I agree, though if we’re defining rationality as a preference for better methods, I think we ought to further disambiguate between “a decision theory that will dissolve apparent conflicts between what we currently want our future selves to do and what those future selves actually want to do” and “practical strategies for aligning our future incentives with our current ones”
Suppose someone tells you that they’ll offer you $100 tomorrow and $10,000 today if you make a good-faith effort to prevent yourself from accepting the $100 tomorrow. The best outcome would be to make a genuine attempt to disincentivize yourself from accepting the money tomorrow, but fail and accept the money anyway- however, you can’t actually try and make that happen without violating the terms of the deal.
if your effort to constrain your future self on day one does fail, I don’t think there’s a reasonable decision theory that would argue you should reject the money anyway. On day one, you’re being paid to temporarily adopt preferences misaligned with your preferences on day two. You can try to make that change in preferences permanent, or to build an incentive structure to enforce that preference, or maybe even strike an acausal bargain with your day two self, but if all of that fails, you ought to go ahead and accept the $100.
I think coordination problems are a lot like that. They reward you for adopting preferences genuinely at odds with those you may have later on. And what’s rational according to one set of preferences will be irrational according to another.
In the spirit of posting more on-the-ground impressions of capability: in my fairly simple front-end coding job, I’ve gone in the past year from writing maybe 50% of my code with AI to maybe 90%.
My job the past couple of months has been this: attending meetings to work out project requirements, breaking those requirements into a more specific sequence of tasks for the AI- often just three or four prompts with a couple of paragraphs of explanation each- then running through those in Cursor, reviewing the changes and making usually pretty minor edits, then testing- which almost never reveals errors introduced by the AI itself in recent weeks- and finally pushing out the code to repos.
Most of the edits I make have to do with the models’ reluctance to delete code- so, for example, if a block of code in function A needs to be moved into its own function so that functions B and C can call it, the AI will often just repeat the code block in B and C so that it doesn’t have to delete anything in A. It also sometimes comes up with strange excuses to avoid deleting code that’s become superfluous.
The models also occasionally have an issue where they’ll add fallbacks to prevent functions from returning an error even when they really should return an error, such as when a critical API call returns bad data.
So, in a way, the main bottleneck to the AI doing everything one-shot at this point seems to be alignment rather than capability- the models were trained to avoid errors and avoid deleting code, and they care more about those than producing good codebases. Though, that said, these issues almost never actually produce bugs, and dealing with them is arguably more stylistic than functional.

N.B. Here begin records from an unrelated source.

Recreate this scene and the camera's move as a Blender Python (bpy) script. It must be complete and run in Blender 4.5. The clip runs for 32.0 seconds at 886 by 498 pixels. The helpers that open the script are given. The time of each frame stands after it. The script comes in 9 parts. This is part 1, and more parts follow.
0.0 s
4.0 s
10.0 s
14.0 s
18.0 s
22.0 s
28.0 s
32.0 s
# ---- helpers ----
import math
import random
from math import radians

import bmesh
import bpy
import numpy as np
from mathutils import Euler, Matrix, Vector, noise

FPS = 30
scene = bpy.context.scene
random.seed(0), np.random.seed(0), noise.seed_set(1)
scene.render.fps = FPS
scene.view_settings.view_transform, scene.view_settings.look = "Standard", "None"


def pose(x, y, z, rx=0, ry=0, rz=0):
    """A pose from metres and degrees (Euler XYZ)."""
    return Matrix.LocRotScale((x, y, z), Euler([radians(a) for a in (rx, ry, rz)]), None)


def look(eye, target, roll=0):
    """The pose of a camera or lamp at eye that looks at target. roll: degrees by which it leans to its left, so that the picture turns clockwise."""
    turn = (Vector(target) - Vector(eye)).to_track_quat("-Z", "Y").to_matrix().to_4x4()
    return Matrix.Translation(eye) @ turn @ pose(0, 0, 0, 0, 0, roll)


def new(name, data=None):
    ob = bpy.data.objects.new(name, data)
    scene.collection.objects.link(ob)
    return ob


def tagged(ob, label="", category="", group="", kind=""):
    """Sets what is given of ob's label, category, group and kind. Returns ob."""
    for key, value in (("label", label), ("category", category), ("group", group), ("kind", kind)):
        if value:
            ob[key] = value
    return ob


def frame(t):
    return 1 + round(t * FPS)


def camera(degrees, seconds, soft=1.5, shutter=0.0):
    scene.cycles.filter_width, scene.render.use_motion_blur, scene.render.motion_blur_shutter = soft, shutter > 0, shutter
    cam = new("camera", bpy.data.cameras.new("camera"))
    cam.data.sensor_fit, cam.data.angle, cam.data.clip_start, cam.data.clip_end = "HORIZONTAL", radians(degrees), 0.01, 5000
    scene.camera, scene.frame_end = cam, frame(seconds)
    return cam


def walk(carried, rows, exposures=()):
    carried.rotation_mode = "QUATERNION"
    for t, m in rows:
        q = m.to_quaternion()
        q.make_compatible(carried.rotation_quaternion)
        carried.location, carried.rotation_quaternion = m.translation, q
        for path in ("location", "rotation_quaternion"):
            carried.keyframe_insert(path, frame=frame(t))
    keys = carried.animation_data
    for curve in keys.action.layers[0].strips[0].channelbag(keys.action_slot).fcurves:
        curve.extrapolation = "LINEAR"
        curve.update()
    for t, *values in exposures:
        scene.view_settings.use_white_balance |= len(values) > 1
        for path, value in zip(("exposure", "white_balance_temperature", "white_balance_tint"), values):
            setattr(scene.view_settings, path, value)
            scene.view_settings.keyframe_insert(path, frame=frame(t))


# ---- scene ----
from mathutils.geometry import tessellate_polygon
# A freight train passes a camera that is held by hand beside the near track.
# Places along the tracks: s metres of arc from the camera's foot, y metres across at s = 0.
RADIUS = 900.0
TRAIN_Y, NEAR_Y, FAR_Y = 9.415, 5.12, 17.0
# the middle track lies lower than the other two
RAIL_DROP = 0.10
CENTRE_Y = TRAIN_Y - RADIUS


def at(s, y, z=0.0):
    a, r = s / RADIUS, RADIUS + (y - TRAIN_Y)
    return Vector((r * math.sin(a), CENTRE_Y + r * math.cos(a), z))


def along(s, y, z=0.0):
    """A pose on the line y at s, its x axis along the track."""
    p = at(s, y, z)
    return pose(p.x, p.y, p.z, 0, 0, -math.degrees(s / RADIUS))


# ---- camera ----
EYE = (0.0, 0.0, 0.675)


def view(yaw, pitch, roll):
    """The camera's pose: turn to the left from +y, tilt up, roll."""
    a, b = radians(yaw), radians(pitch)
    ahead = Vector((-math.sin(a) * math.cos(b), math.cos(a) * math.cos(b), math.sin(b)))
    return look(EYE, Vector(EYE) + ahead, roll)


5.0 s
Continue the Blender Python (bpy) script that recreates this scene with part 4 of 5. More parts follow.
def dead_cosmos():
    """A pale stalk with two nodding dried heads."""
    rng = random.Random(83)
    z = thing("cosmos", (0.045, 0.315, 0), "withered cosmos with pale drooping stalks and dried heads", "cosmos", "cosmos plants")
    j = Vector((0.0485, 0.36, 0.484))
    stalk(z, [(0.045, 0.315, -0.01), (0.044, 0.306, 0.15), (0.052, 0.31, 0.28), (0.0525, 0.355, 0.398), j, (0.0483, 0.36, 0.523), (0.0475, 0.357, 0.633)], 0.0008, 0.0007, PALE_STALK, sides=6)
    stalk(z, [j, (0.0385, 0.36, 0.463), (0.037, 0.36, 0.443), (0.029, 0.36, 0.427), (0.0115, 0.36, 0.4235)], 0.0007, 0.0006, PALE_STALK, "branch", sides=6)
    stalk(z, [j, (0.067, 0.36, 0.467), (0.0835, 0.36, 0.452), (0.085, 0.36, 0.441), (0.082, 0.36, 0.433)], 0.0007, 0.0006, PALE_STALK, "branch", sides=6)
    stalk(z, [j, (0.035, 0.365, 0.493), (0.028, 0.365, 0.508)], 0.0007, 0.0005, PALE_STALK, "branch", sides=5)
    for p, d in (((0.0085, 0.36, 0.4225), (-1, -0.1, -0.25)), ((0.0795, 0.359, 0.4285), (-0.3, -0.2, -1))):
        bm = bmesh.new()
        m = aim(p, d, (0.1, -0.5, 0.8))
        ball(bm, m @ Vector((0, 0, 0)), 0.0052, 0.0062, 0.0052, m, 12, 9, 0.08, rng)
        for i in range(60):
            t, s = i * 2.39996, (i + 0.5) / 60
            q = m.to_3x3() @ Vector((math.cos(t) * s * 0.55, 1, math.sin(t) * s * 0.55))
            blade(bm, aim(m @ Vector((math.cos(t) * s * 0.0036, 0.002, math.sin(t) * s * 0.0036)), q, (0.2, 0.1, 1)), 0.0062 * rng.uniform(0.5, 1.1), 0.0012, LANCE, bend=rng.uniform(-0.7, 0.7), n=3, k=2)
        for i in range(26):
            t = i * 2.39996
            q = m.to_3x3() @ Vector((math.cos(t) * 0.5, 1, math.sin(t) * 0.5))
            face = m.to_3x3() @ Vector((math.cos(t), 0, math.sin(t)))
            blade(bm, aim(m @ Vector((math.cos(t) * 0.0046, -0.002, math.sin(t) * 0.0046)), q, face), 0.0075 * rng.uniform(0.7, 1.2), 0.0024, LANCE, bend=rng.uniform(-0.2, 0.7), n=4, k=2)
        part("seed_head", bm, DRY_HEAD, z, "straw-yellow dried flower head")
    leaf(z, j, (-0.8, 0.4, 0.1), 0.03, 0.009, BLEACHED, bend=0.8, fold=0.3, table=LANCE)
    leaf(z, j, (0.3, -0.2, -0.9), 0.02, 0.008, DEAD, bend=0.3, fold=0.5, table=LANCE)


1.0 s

In my department, I think all of the other developers are using AI in the same way- judging by how the style of the code they’ve been deploying has changed recently- but nobody talks about it. It’s treated almost like an embarrassing open secret, like people watching YouTube videos while on the clock, and I think everyone’s afraid that if the project managers ever get a clear picture of how much the developers are acting like PMs for AI, the business will start cutting jobs.